Моссум-оглы велел позвать своих адъютантов и представил им Молдаванчи-паша, как нового главнокомандующего, которому они должны были повиноваться. Затем он на несколько мгновений удалился в свое помещение, пока на дворе спешно велись приготовления к его отъезду.

– Быть может, это – мое падение, – сказал себе визирь, – быть может, меня ждет немилость или изгнание, или, быть может, даже смерть. Теперь еще не имеют власти надо мной и, если бы я доверился Румянцеву и попросил его дать мне убежище в России, я был бы вне всякой опасности. – Он взволнованно прошелся несколько раз по комнате, после чего воскликнул: – нет, неужели визирь Высокой Порты вдруг будет просить у врага убежища? Моя жизнь была бы в безопасности, но мое имя было бы заклеймено навсегда; разве не стали бы считать эту проигранную битву и заключенный мир недостойной изменой? Ведь правдивость такого суждения была бы на их стороне. Что сказали бы христиане, с какой насмешкой, с каким состраданием они стали бы смотреть на меня, выступившего против них с сотнями тысяч воинов, которые уже почти все погибли, если бы я стал еще молить их дать мне приют. Нет, за то, что я сделал, я сам понесу ответственность и все, что Аллах пошлет мне, я перенесу, как подобает гордому и храброму мужу. А Зораида? – сказал он вдруг, причем его лицо подернулось глубокой печалью, – что будет с ней, если меня постигнет наихудшее?..

Снова он долго ходил взад и вперед, прижав руки к лицу, затем взял из шкатулки, стоявшей на низеньком столе, лист бумаги и по-европейски устроенный письменный прибор. Быстро забегала его рука по бумаге, а когда он кончил, на письмо из его глаз скатилась слеза.

Он запечатал письмо и только что успел спрятать его в свой кафтан, как вошли слуги доложить, что все готово к отъезду.

Серьезно простился Моссум-оглы со своими офицерами, которые с глубоким волнением пожали его руку, отдал холодный и торжественный поклон Молдаванчи-паше, а затем отправился в путь, сопровождаемый беями, которых тот привез с собой в лагерь.

Румянцев принял визиря со всеми знаками уважения и с печальным удивлением выслушал весть о смерти Мустафы, восшествии на престол Абдулы Ахмета и отозвание Моссума-оглы в Константинополь.

– А мир, – сказал он, – мир, который мы заключили?

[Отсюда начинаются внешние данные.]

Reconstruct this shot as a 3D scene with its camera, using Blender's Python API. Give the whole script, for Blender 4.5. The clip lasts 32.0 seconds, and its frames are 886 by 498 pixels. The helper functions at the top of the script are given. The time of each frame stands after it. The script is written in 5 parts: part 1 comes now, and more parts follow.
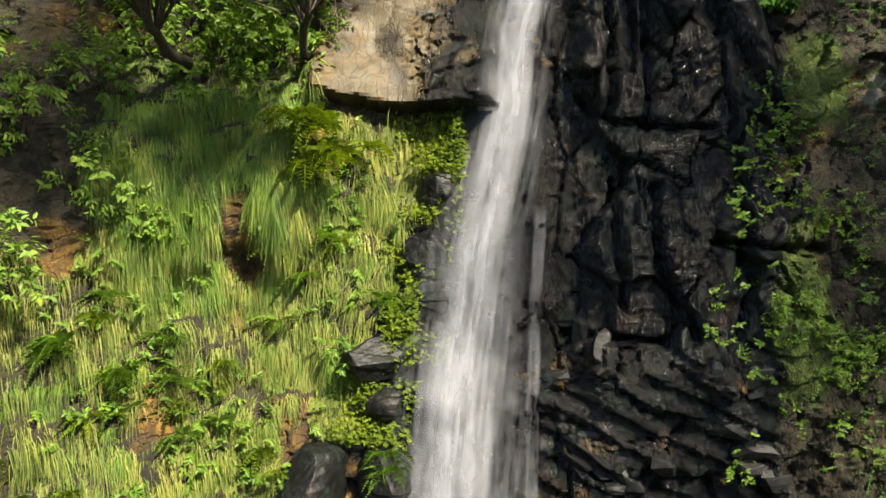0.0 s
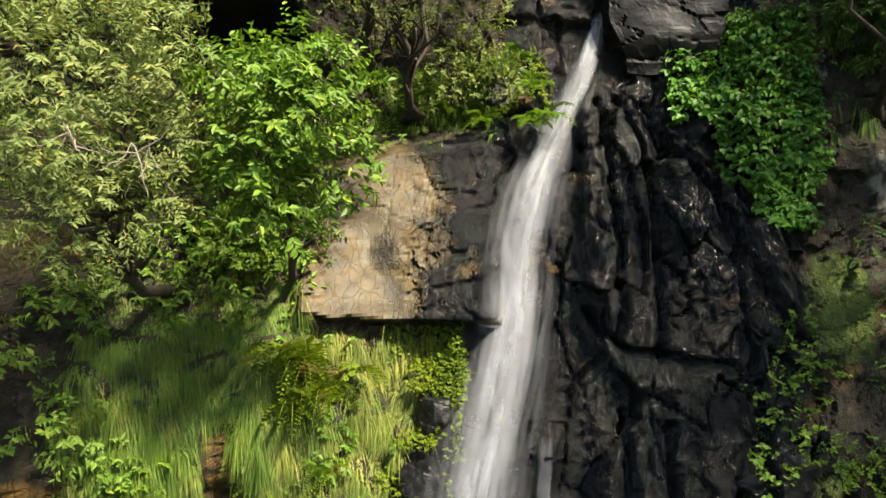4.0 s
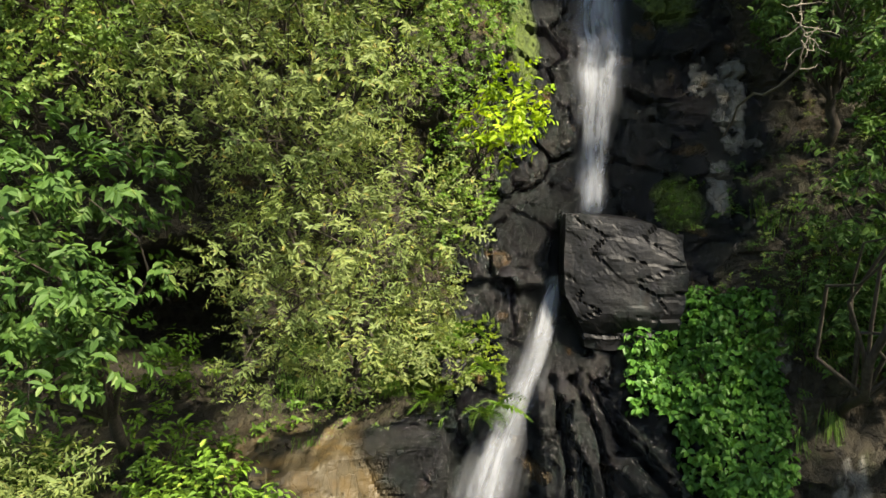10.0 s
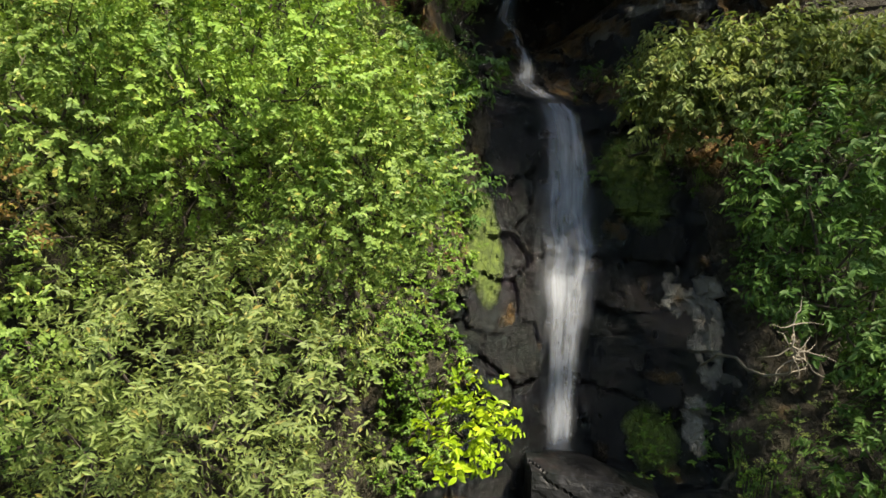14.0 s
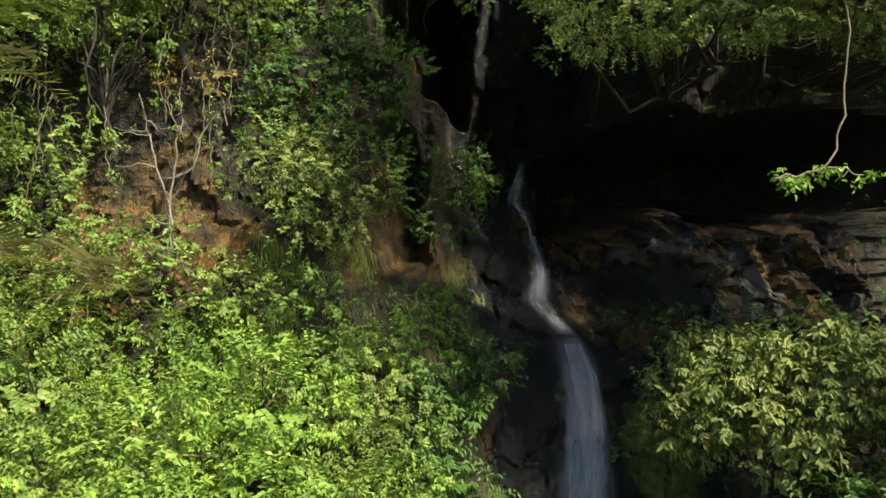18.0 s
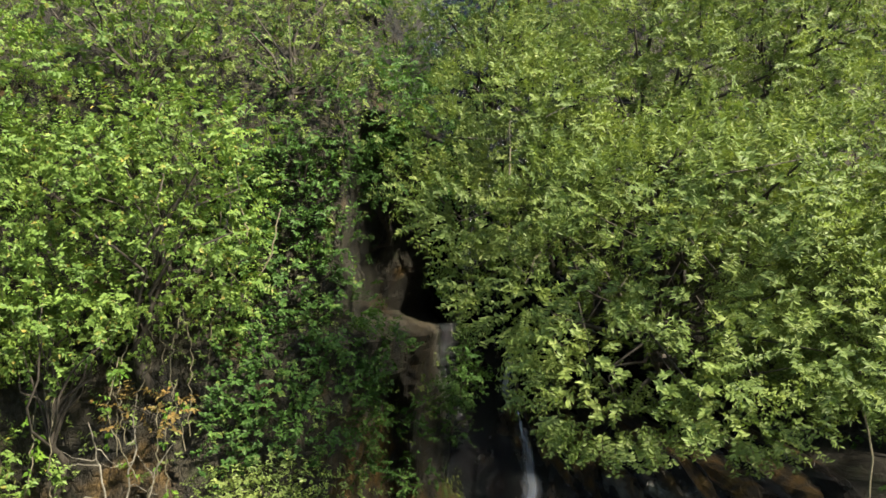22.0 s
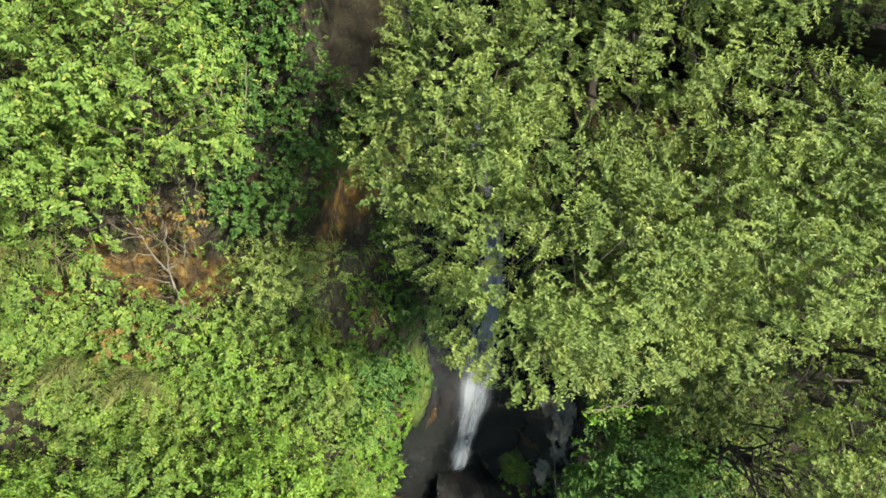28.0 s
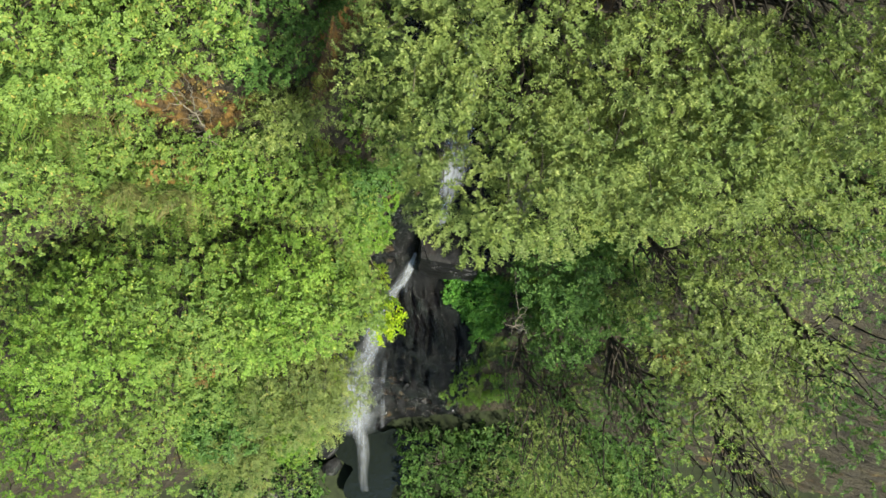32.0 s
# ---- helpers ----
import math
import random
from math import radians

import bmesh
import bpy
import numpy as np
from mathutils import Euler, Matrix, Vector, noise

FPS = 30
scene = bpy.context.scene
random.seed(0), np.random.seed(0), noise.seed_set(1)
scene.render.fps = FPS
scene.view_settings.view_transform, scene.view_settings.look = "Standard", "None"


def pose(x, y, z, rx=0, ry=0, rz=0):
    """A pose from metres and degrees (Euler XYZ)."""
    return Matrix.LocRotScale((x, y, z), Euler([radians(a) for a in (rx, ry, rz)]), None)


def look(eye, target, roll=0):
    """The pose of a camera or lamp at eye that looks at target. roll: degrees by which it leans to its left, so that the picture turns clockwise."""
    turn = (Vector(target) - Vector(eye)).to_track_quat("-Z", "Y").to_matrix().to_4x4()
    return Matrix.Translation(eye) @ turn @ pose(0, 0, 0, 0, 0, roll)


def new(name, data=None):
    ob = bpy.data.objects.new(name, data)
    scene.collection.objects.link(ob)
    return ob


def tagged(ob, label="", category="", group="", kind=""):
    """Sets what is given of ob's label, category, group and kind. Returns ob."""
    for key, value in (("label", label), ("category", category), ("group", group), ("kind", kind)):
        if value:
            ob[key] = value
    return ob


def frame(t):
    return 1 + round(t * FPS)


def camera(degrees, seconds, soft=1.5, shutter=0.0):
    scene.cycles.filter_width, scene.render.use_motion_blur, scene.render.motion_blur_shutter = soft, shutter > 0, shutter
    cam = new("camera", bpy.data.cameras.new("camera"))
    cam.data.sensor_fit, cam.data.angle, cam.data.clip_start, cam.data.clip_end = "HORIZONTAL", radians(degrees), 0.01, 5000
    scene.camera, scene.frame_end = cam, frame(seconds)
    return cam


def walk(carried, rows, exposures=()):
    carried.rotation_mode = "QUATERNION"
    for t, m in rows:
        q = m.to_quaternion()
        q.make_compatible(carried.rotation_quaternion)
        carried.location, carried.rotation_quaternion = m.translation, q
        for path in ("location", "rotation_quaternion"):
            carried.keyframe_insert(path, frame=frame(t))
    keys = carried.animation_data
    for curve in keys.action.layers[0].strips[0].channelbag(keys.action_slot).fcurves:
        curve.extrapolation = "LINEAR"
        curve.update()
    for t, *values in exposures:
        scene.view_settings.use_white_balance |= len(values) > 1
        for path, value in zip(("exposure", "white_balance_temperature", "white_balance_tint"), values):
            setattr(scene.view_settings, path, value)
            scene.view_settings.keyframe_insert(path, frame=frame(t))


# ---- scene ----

Визирь, отбросивший теперь свою сдержанность и свободно говоривший с русским полководцем по-французски, сказал:

– Будьте покойны, мир будет утвержден; то, что я должен сделать, сделает за меня мой преемник, Молдаванчи-паша, которого падишах Абдул Ахмед прислал на мое место. Но и к вам, генерал, у меня есть просьба.

– Говорите! – сказал Румянцев, – всякое желание вашей светлости будет исполнено мной.

– Вот, – сказал визирь, – я передаю вам это письмо и прошу вас тотчас же послать его с верным человеком в Петербург и позаботиться о том, чтобы оно было без замедления передано в руки самой императрицы.

Румянцев с удивлением вопросительно посмотрел на него.

– Я понимаю ваше удивление, – сказал Моссум-оглы, – но поверьте моему слову, это письмо не заключает ничего политического, ничего, касающегося нашего договора. Это – личная, совсем личная просьба… мое духовное завещание, – глухо добавил он.

– Положитесь на меня, – сказал Румянцев, пожимая руку визиря и с печальной озабоченностью глядя на его искаженное страданием лицо.

На одно мгновение визирь удержал его руку и сказал:

– Прощайте! Вы были моим врагом, вы победили меня, но все-таки я молю Аллаха, чтобы Он даровал вам славу и победу и никогда не дал вашей государыне забыть, чем она вам обязана.

Он быстро отвернулся. Румянцев довел его до выхода из палатки, где Моссум-оглы ждала его турецкая свита.

Русские войска взяли на караул, барабаны забили, а Румянцев с обнаженной головой стоял, пока визирь, еще раз попрощавшись с ним, дал шпоры своему коню и помчался мимо крепости Шумлы по дороге к Константинополю.